Berdasarkan pernyataan ini kita masih bisa melihat dan merasakan kalau Kabupaten kita Bener meriah masi berada pada tataran dasar yaitu masyarakat yang hidup dalam masyarakat agraris.
Untuk membuktikan kalau Kabupaten Bener Meriah dan Kabupaten lain di wilayah tengah sebagai daerah agraris adalah dari pola kehidupan masyarakat, dimana pola hidup mereka belum tersentuh oleh mesin (industry), utamanya dalam mengolah hasil pertanian masyarakat.
Kendati dalam pengolahan lahan pertanian telah banyak menggunakan teknologi pertanian, seperti dalam mengolah tanah awalnya menggunakan tenaga manusia dan hewan kini telah menggunakan mesin (traktor, mesin babat), dulu menggunakan alat siram dengan tangan (tenaga manusia) kini menggunakan alat semprot (walau masih menggunakan tenaga manusia).
Ketika para petani telah menggunakan mesin (walau masih sebagian) dalam mengolah lahan pertanian, alat-alat tradisional (seperti : jelbang, negel, ceras, kude koro) berganti dengan mesin traktor maka dengan sendirinya jam kerja mulai lebih singkat, pekerjaan mulai lebih ringan, tentu juga hasil semakin lebih banyak.
Seharusnya lah kehidupan masyarakat menjadi lebih sejahtera. Tetapi karena pola pikir hanya sampai kepada panen (memetik buah) maka kehidupan para petani tidak akan pernah berubah, pola seperti itulah yang diwariskan para pendahulu kepada kita, dan kita menganggap bahwa kajian pertanian dianggap sudah tamat dengan sampainya kepada memetik hasil (bahkan sampai disinilah peran manusia dan selanjutnya diserahkan kepada Tuhan).
Ketika masyarakat petani kopi menanam buah kopi, mereka berusaha merawat semenjak berbentuk toge sampai kepada berbuah. Mereka tidak pernah lupa membersihkannya dari rumput atau menjaganya dari hama sampai akhirnya menunggu berbuah dan panen, sampai di sini mereka menganggap selesai karena buah yang mereka tanam kembali berbuah.
Ketika mereka menanam kentang juga sama dengan menanam kopi, mereka menanam buah kentang tumbuh dengan perawatan sampai juga menghasilkan buah kentang dan mereka menganggap usaha mereka selesai. Demikian juga dengan tanaman-tanaman yang lain seperti cabe, tomat, bawang dan lain-lain.

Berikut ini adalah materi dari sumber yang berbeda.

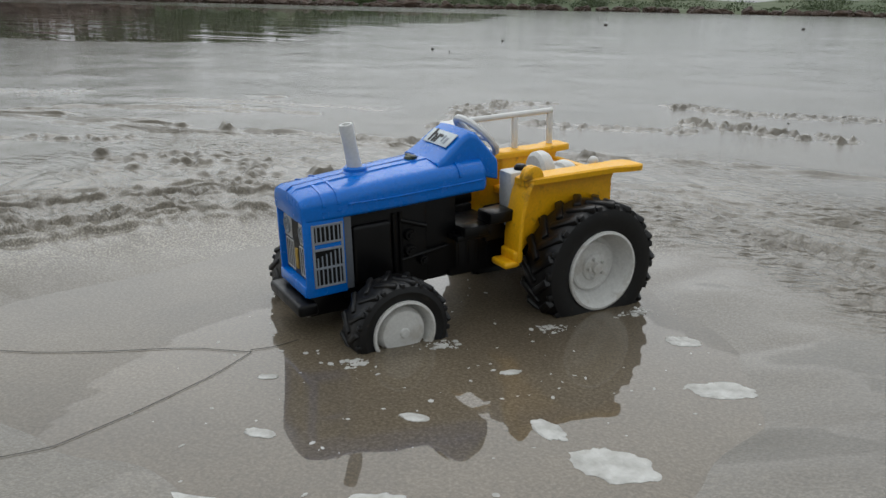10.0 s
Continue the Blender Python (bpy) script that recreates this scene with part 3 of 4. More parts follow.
def build_hood():
    bm = bmesh.new()
    spec = [(0.0345, 0.0165, 0.0475, 0.0545, 0.002, 0.0015), (0.0340, 0.0178, 0.0468, 0.0560, 0.003, 0.002),
            (0.0315, 0.0185, 0.0465, 0.0572, 0.004, 0.0025), (0.0150, 0.0192, 0.0468, 0.0585, 0.0045, 0.003),
            (-0.0100, 0.0200, 0.0472, 0.0605, 0.005, 0.003), (-0.0350, 0.0212, 0.0482, 0.0622, 0.005, 0.003),
            (-0.0590, 0.0219, 0.0492, 0.0625, 0.005, 0.003), (-0.0605, 0.0205, 0.0500, 0.0610, 0.005, 0.003)]
    loft(bm, [ring_at(x, rounded(hw, zb, zt, r, 6, cr)) for x, hw, zb, zt, r, cr in spec])
    hood = part("hood", bm, BLUE, tractor, "glossy blue moulded plastic hood")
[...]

Sebagai muslim tentu kita masih bisa bertanya, apakah hanya dari menanam buah sampai menghasilkan buah kita diberi kewenangan oleh Allah, sedangkan bila kita lihat pengalaman orang telah jauh meninggalkan pengetahuan kita.
Orang-orang yang melampaui kita tidak lagi berpikir kalau buah yang mereka hasilkan dari pertanian akan busuk, mereka juga tidak lagi berpikir kalau hasil pertanian yang melimpah memerlukan gudang yang besar karena tidak terjual, mereka juga tidak lagi berpikir alau apa yang mereka panen harus terjuan dengan cepat.
Yang pasti lagi dari kehidupan masyarakat bertani adalah, mereka tidak lagi hidup selalu dalam ketidak pastian. Ketika mereka menanam mereka berpikir apakah tanaman mereka bisa tumbuh subur, ketika hidup subur mereka berpikir apakan tanaman mereka berbuah, ketika berbuah apakah buahnya ada yang beli dan kalau ada yang beli apakan dapat harga yang baik.
Ketidak pastian ini membuat masyarakat petani menjadi pesimis dalam berusaha, sehingga jadilah hidup dalam tebakan, apa yang diperkirakan laku dijual maka itulah yang mereka tanam.